A esa inseguridad y el temor a perder el control se agregan otros elementos y factores desencadenantes de la violencia intrafamiliar. Parece que, en el contexto de tensiones y angustias características de la vida moderna, no somos muy buenos manejando nuestras emociones en familia. Las denuncias y solicitudes de protección ante los Juzgados de Violencia Doméstica, por ejemplo, se incrementaron durante los últimos partidos de la Selección. Lo mismo ocurre cuando juega Saprissa y, paradójicamente, ¡la violencia es peor cuando gana! Y es que, muchas veces, los momentos de celebración se viven como momentos de emociones contradictorias, de alegrías acompañadas de angustias. Y reventamos. Como se revela en la encuesta de Violencia Intrafamiliar del Instituto de Investigaciones Psicológicas de la UCR, momentos como la entrada a clases, los días de pago, la celebración de los días del padre y – peor aún – de la madre, la Semana Santa, los cumpleaños y otras ocasiones especiales, lejos de ser momentos de unión, constituyen una amenaza para una de cada tres familias costarricenses.
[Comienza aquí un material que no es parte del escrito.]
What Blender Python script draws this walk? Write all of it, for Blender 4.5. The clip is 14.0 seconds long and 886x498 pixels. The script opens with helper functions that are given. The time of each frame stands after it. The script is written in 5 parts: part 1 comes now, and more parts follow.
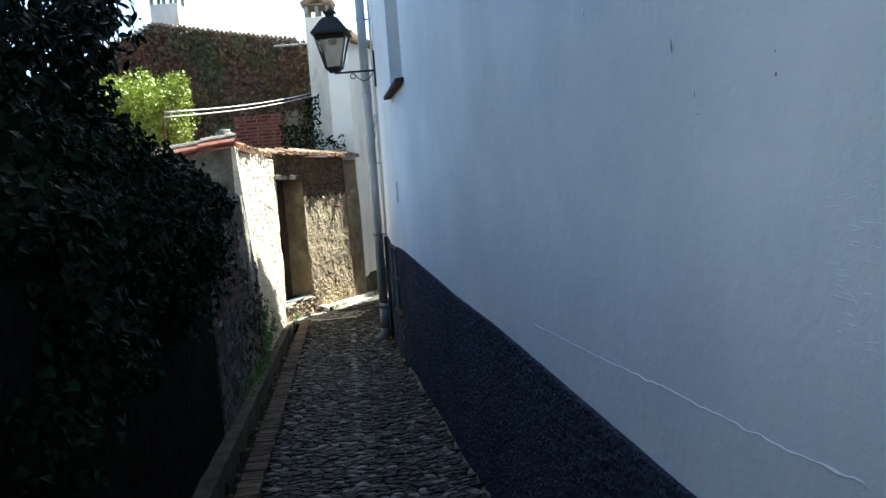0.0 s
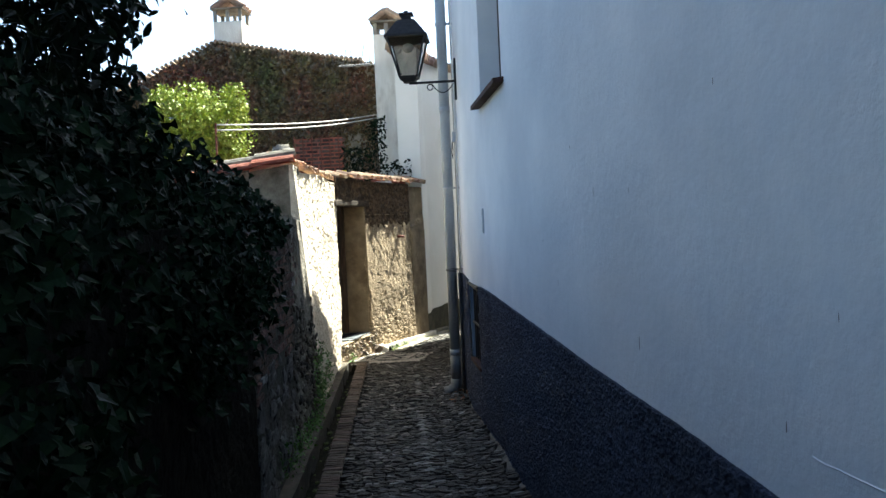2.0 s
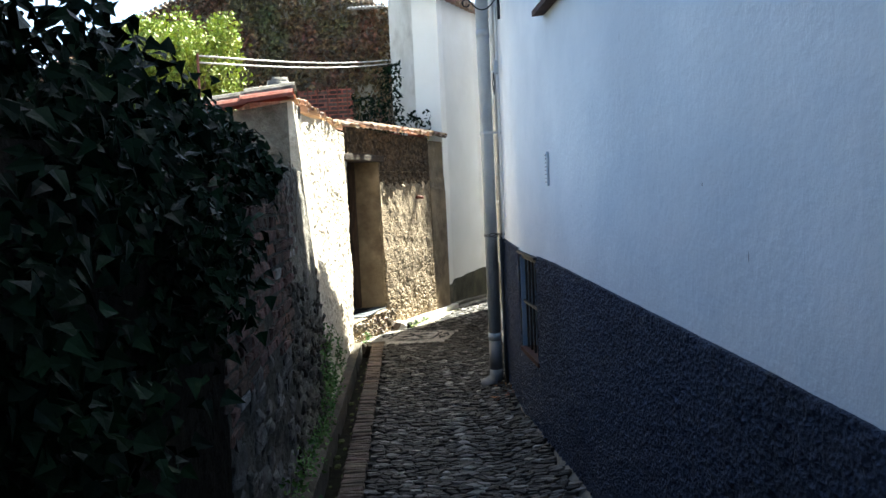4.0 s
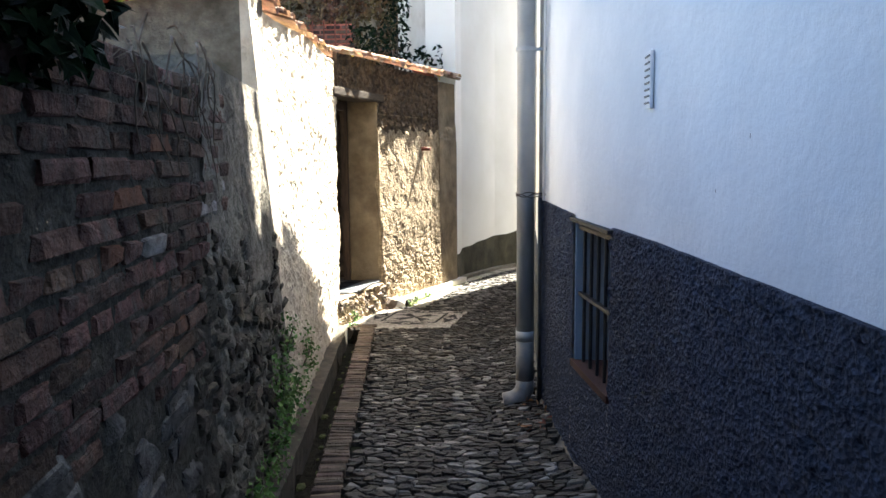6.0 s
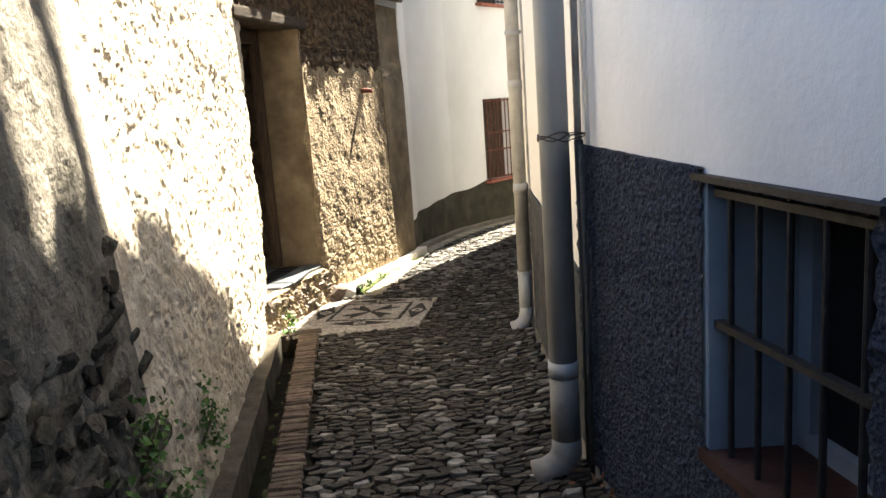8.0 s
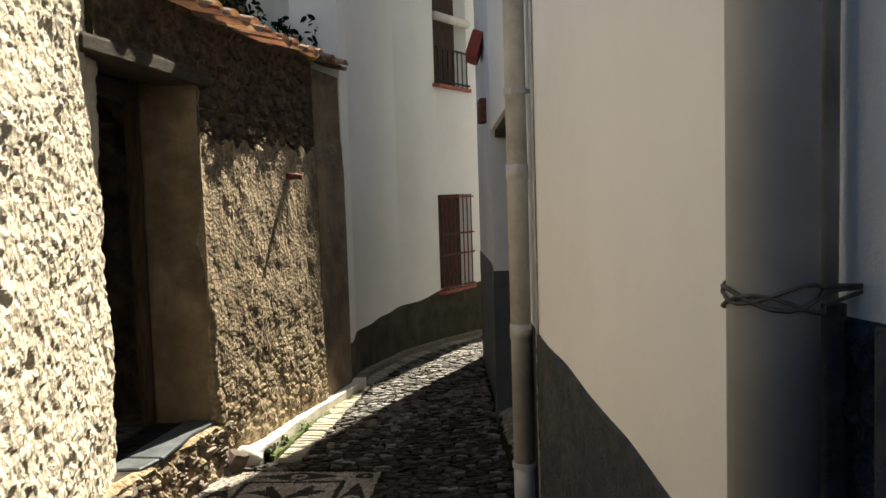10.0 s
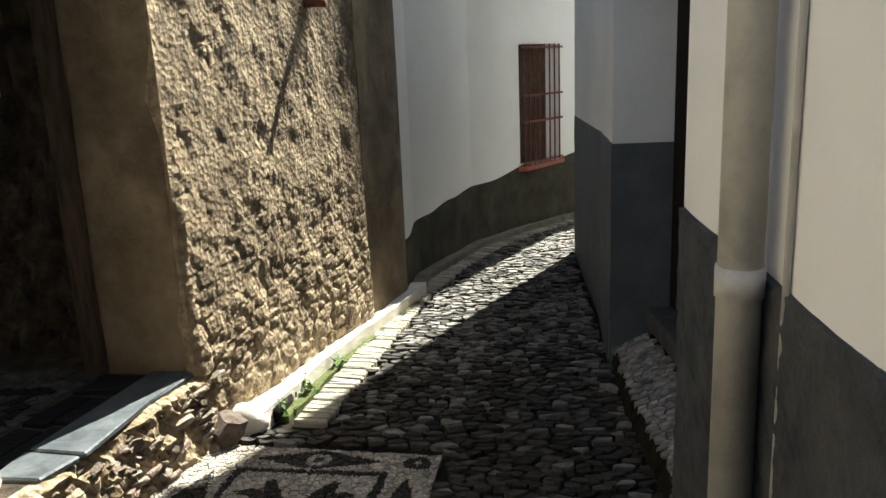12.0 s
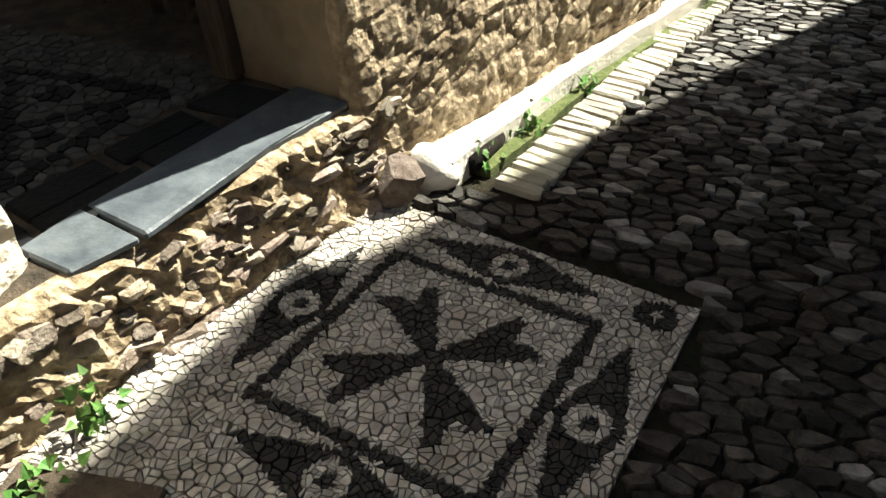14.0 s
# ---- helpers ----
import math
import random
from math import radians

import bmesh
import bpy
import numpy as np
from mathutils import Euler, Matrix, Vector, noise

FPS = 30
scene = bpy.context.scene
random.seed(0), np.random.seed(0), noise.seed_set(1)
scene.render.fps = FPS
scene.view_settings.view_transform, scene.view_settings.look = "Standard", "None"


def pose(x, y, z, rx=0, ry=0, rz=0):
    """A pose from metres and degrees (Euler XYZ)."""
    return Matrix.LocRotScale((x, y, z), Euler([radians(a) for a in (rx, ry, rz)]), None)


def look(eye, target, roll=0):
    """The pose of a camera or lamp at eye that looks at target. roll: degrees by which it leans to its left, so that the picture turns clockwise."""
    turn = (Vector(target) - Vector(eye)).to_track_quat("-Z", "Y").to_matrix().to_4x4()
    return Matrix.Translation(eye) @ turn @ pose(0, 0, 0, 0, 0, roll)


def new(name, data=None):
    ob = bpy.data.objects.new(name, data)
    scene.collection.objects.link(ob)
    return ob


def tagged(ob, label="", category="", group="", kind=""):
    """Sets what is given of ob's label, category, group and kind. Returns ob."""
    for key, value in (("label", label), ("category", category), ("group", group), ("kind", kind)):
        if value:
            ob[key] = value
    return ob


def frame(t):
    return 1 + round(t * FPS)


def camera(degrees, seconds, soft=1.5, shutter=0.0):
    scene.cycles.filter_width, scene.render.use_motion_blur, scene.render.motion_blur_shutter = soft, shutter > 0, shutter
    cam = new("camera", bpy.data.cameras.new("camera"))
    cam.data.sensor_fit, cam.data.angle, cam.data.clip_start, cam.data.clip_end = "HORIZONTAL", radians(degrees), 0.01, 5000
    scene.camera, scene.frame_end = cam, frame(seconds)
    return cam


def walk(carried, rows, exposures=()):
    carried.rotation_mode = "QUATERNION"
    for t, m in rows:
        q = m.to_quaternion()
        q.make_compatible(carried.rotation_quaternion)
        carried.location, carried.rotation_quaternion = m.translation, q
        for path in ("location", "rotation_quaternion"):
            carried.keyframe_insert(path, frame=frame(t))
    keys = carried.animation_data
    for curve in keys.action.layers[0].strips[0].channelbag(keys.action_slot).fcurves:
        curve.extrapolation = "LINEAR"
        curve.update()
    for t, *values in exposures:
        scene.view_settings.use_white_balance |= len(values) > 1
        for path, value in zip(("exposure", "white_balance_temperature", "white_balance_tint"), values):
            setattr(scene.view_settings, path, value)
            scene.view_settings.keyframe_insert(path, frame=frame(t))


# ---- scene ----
cam = camera(59.1, 14.0)
PATH = [
    (0, (-0.016, 0.038, 1.452), (-0.016, 2.031, 1.288), -4.3),
    (0.5, (-0.114, 0.358, 1.46), (-0.235, 2.353, 1.385), -3.6),
    (1, (-0.2, 0.684, 1.451), (-0.371, 2.676, 1.41), -2.3),
    (1.5, (-0.313, 0.991, 1.458), (-0.449, 2.986, 1.39), -2.6),
    (2, (-0.335, 1.336, 1.422), (-0.466, 3.33, 1.351), -2.6),
    (2.5, (-0.389, 1.685, 1.428), (-0.527, 3.68, 1.376), -2.4),
    (3, (-0.491, 2.077, 1.393), (-0.619, 4.071, 1.291), -3.4),
    (5.5, (-0.877, 4.346, 1.226), (-1.058, 6.328, 1.03), -0.8),
    (6, (-0.919, 4.837, 1.167), (-1.08, 6.816, 0.919), -0.5),
    (6.5, (-1.077, 5.305, 1.121), (-1.195, 7.274, 0.796), -0.9),
    (7, (-1.138, 5.795, 1.102), (-1.233, 7.757, 0.726), -2.6),
    (9.5, (-1.275, 8.269, 1.008), (-1.166, 10.241, 0.692), -2.6),
    (10, (-1.281, 8.728, 1.037), (-1.128, 10.717, 0.897), -1.8),
    (10.5, (-1.279, 9.159, 1.043), (-1.075, 11.144, 0.921), -3.1),
    (11, (-1.252, 9.595, 1.011), (-1.113, 11.586, 0.883), -2.5),
    (11.5, (-1.29, 10.041, 0.944), (-1.235, 12.022, 0.677), -1.8),
    (12, (-1.257, 10.498, 0.884), (-1.291, 12.444, 0.422), -2.4),
    (12.5, (-1.299, 10.884, 0.833), (-1.442, 12.751, 0.131), -2.9),
    (13, (-1.342, 11.244, 0.797), (-1.6, 12.991, -0.142), -4.0),
    (13.5, (-1.298, 11.539, 0.768), (-1.767, 13.134, -0.344), -3.5),
    (14, (-1.328, 11.784, 0.727), (-1.981, 13.187, -0.539), -3.4),
]
EXPOSURES = [(0, 2.93, 5700, 0), (0.7, 2.95, 5900, 1), (1.5, 3.0, 6050, 2), (2, 2.88, 5950, 2), (3, 2.95, 5800, 2), (5.5, 3.65, 6100, 7), (6.5, 3.72, 6300, 9), (7.2, 3.65, 6500, 9), (9.5, 2.2, 7000, 8), (10, 1.85, 6650, 7), (11, 1.95, 5950, 4), (12.5, 2.42, 6050, 4), (13.5, 2.68, 6000, 4), (14, 2.25, 6050, 4)]
walk(cam, [(t, look(eye, target, roll)) for t, eye, target, roll in PATH], EXPOSURES)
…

Si las denuncias son muchas, son sólo la punta evidente del problema. Son más los casos que no se denuncian y en los que la violencia sigue encerrada entre paredes sordas y hogareñas. La propia inseguridad en que viven las mujeres, y el miedo a provocar una violencia mayor, inhiben la denuncia y frenan, incluso, los intentos de escape. Muchas veces, quien sufre la violencia es víctima también del sentimiento de culpa de quien cree que ella misma provoca la agresión. El sufrimiento de saberse agredidas por la persona que las quiere, por la persona a quien quieren, y la vergüenza de que los demás se enteren, son también factores que mantienen a muchas mujeres atrapadas en ese círculo de violencia. No quieren romper el hogar, ni dejar a los hijos sin figura paterna. No pueden sostener a la familia y a los hijos sin el aporte económico del agresor. No quieren quedarse solas, sin afecto, y no se resignan: siempre mantienen la esperanza de que él pueda cambiar, de que las cosas sean distintas. Están atrapadas.
¿Y los hombres? ¿Cuánto miedo, cuánta inseguridad, cuánta porquería llevamos adentro los hombres, que sólo podemos afirmarnos a golpes, a martillazos, a machetazos…? Pero cuidado, esos casos que nos escandalizan y nos hacen tomar conciencia de la magnitud del problema, también nos tranquilizan y nos ciegan ante los casos menos dramáticos pero más frecuentes en los que, nosotros mismos, podríamos estar atrapados. Casos en los que tal vez no hay puñales ni golpes mortales, sino humillaciones, abusos, menosprecios y desprecios. ¿Y… por qué? Lo mismo: por miedo, miedo a perder el control, sí… pero, en el fondo, miedo a perder el afecto. Y, como imbéciles, queremos tener el poder de nos quieran… ¡a la fuerza si es preciso!